Work to do
Your task is to repeat the lines below exactly, excluding any pictures they contain.
[START OF Dataset content]
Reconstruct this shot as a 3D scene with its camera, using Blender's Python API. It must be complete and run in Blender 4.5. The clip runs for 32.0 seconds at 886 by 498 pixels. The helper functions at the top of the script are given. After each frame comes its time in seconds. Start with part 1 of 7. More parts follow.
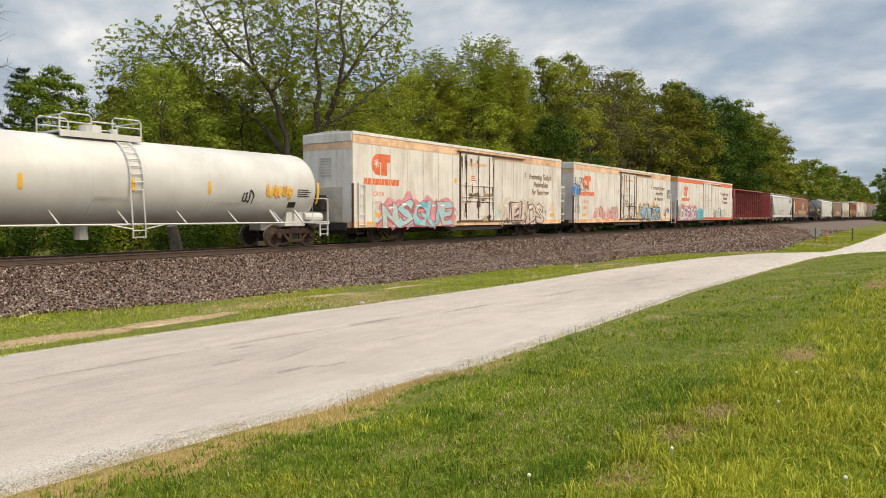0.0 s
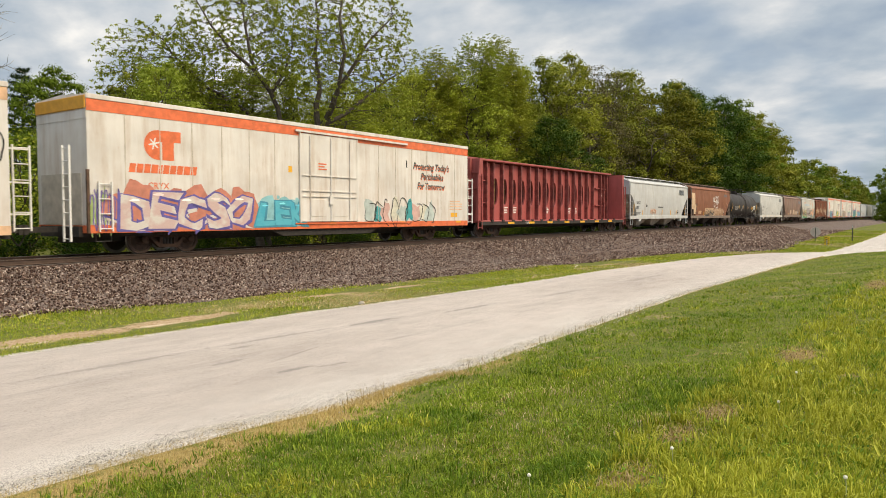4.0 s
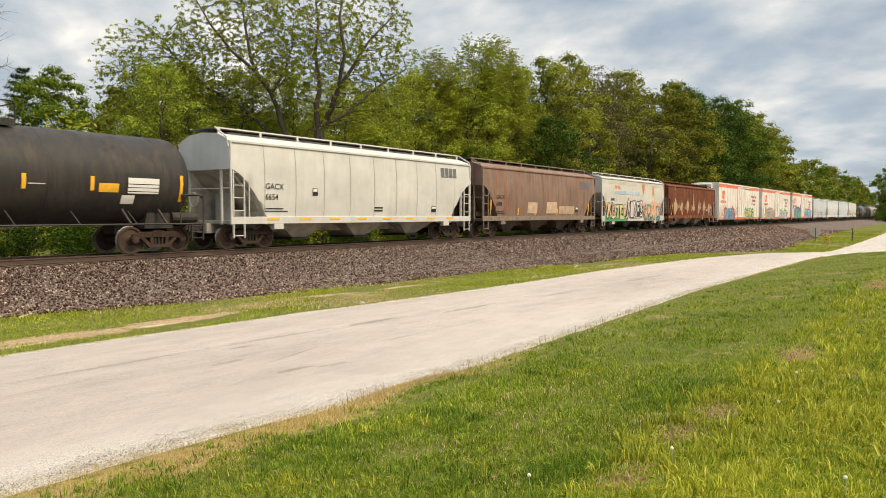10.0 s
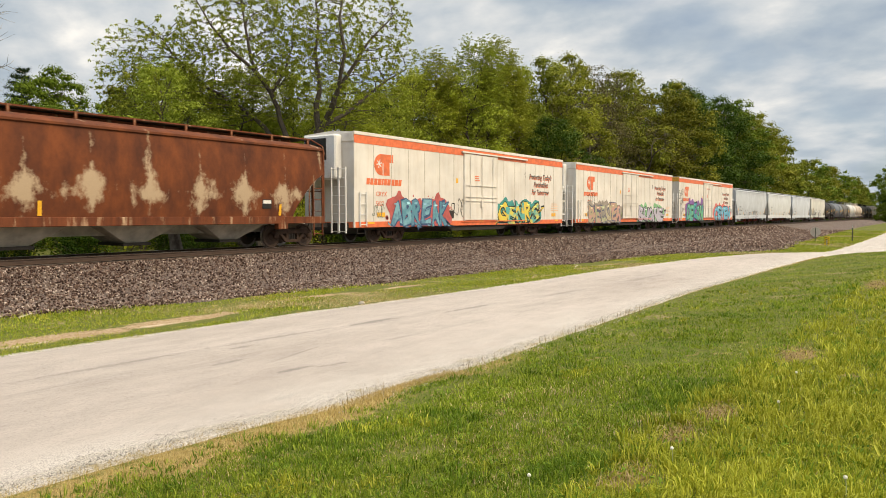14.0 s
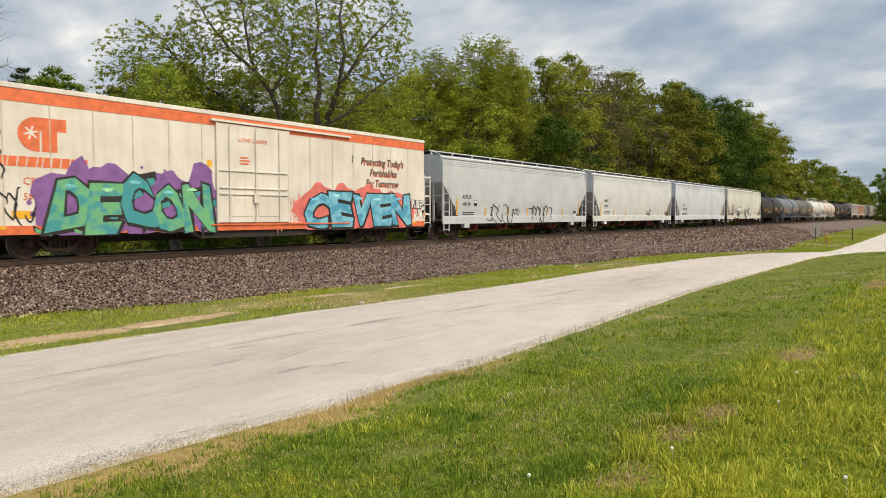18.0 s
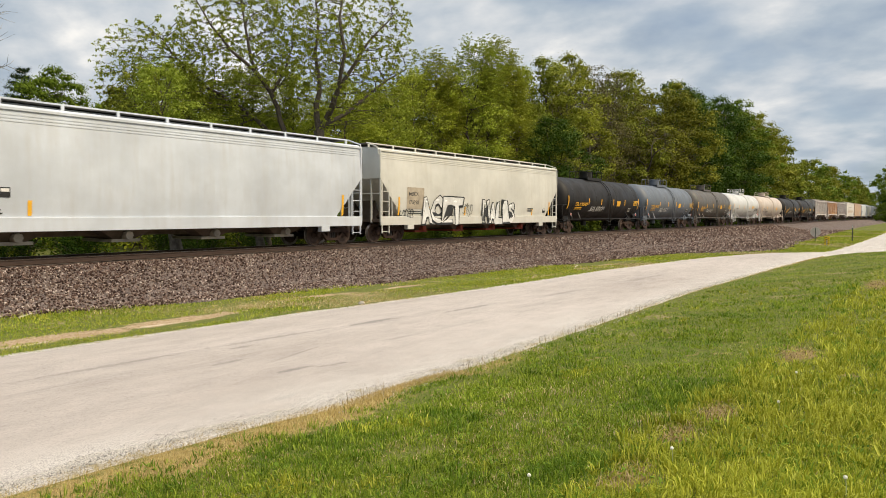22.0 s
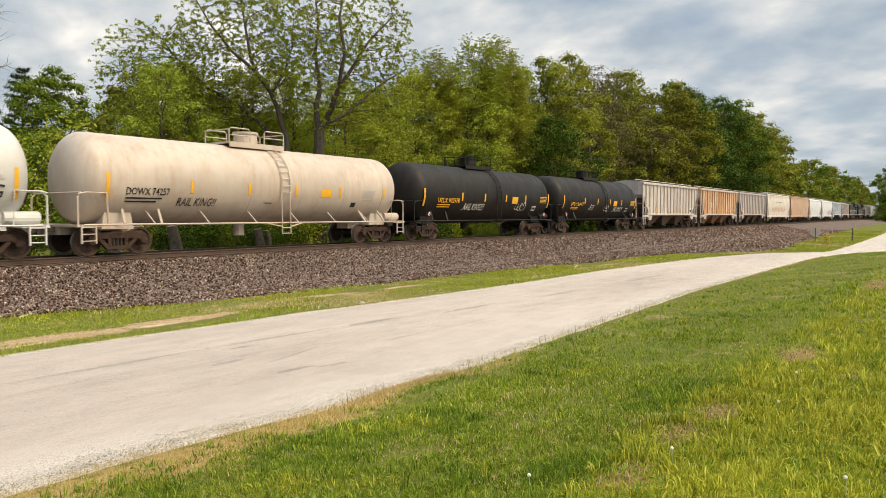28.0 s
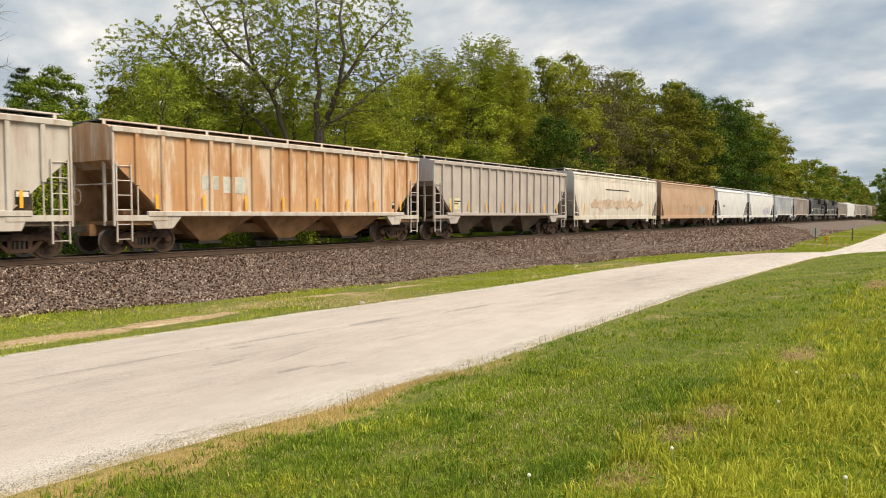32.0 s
[END OF Dataset content]
Output
Reconstruct this shot as a 3D scene with its camera, using Blender's Python API. It must be complete and run in Blender 4.5. The clip runs for 32.0 seconds at 886 by 498 pixels. The helper functions at the top of the script are given. After each frame comes its time in seconds. Start with part 1 of 7. More parts follow.
0.0 s
4.0 s
10.0 s
14.0 s
18.0 s
22.0 s
28.0 s
32.0 s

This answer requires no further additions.